**Goal of the exercise**.
Using the records below, locate all lines containing "that" and return them.

(Records from a data source)
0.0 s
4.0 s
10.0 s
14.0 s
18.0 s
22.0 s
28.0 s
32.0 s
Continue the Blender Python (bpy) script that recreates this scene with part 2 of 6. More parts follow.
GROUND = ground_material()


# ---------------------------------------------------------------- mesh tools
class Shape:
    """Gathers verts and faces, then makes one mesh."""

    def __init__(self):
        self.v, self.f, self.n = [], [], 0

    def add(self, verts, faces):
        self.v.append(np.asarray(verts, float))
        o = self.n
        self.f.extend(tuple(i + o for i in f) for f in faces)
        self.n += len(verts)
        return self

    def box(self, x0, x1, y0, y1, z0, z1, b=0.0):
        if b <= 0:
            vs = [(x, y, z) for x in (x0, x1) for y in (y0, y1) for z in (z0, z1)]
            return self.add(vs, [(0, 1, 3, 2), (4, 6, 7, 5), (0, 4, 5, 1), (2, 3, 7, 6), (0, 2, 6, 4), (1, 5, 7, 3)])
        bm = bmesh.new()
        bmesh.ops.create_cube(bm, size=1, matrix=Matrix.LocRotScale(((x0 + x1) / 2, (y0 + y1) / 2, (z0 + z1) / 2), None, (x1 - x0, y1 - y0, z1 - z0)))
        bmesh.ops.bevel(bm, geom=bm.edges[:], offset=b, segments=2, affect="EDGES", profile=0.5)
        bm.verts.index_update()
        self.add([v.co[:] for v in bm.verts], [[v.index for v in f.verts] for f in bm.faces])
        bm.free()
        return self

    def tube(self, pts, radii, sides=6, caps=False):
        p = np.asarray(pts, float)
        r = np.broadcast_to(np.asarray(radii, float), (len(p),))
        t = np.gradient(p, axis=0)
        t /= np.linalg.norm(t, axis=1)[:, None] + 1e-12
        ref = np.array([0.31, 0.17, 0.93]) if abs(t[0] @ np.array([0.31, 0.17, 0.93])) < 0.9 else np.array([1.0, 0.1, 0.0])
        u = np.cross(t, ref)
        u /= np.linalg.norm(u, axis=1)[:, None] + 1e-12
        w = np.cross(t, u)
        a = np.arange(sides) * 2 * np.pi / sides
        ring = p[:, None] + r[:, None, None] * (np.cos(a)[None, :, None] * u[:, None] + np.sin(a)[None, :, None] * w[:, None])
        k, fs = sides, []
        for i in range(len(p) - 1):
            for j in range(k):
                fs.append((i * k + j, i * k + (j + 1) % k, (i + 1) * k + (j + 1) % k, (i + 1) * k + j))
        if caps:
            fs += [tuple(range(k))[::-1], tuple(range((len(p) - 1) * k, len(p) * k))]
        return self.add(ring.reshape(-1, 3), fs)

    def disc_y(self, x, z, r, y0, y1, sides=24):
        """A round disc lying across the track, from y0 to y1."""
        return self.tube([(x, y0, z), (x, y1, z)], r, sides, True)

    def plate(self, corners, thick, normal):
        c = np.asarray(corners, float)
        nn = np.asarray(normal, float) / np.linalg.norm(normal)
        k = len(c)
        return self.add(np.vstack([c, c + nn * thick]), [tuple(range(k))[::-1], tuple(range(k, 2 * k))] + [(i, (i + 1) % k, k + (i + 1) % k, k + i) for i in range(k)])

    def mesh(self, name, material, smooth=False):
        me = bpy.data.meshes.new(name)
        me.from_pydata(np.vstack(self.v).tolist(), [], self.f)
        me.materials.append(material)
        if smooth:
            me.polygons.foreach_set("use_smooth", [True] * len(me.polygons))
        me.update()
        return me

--

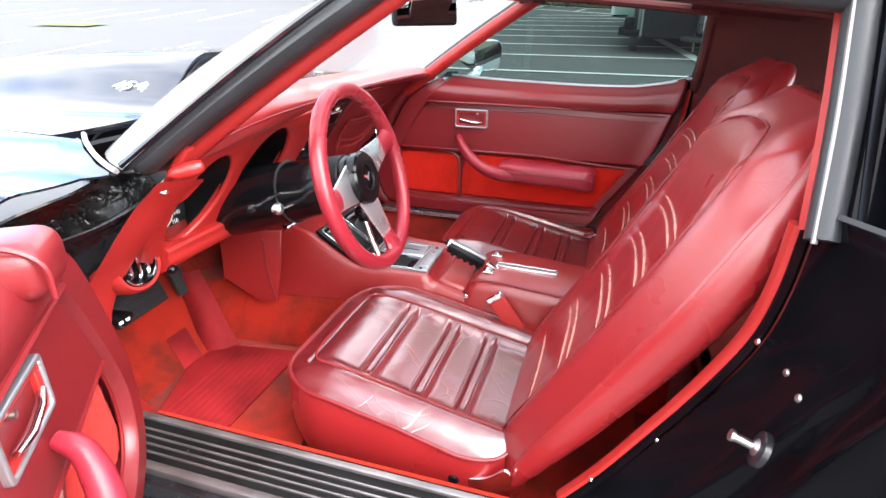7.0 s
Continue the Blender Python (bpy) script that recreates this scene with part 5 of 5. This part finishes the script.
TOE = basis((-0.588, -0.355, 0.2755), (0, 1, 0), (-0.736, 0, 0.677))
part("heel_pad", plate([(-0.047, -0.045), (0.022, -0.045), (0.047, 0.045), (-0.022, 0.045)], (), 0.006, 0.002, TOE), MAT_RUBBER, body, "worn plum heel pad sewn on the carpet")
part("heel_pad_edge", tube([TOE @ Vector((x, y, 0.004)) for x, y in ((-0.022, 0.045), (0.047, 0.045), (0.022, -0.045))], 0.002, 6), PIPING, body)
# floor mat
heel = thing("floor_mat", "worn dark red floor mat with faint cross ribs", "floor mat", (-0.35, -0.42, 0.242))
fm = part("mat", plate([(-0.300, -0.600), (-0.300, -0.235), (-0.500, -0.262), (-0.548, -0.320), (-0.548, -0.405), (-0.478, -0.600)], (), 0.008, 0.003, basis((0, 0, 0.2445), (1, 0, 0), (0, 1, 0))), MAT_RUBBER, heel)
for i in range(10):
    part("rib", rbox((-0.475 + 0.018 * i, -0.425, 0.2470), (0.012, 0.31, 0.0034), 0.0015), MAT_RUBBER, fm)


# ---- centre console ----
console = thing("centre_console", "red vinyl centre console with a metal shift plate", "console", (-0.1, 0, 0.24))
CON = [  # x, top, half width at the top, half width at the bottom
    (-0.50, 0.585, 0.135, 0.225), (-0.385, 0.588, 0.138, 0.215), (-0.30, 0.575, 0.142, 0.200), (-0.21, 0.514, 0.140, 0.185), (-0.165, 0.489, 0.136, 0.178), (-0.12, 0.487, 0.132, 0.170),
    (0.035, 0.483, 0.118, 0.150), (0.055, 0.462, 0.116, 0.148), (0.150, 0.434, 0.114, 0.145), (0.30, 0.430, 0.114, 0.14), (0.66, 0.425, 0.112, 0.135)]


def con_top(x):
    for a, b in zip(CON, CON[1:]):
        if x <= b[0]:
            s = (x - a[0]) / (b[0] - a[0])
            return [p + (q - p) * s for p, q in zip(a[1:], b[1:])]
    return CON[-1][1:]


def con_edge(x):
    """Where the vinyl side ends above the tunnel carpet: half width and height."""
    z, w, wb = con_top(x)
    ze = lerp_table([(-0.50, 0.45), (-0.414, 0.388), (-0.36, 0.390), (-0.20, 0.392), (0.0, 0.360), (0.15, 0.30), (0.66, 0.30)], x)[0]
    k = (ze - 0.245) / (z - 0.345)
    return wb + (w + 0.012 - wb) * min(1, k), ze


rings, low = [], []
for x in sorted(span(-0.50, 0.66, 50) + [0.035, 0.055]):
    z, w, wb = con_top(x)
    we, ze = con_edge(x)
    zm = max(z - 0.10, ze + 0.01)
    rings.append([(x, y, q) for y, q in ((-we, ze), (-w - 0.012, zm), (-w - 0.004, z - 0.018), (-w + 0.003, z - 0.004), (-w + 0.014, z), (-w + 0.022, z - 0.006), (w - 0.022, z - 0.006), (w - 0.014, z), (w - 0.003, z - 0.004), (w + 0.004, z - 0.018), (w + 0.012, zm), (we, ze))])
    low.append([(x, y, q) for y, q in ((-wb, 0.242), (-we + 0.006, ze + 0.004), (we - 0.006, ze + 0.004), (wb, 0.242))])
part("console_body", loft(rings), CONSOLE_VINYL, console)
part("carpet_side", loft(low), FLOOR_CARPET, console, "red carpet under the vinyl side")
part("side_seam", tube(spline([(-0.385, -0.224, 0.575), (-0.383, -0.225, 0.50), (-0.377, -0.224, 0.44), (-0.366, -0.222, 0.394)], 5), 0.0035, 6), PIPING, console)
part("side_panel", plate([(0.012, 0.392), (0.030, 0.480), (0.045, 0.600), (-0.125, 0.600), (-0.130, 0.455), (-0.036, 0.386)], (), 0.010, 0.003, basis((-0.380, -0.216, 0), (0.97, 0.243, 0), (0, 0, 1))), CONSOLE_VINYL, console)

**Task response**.
Continue the Blender Python (bpy) script that recreates this scene with part 2 of 6. More parts follow.
Continue the Blender Python (bpy) script that recreates this scene with part 5 of 5. This part finishes the script.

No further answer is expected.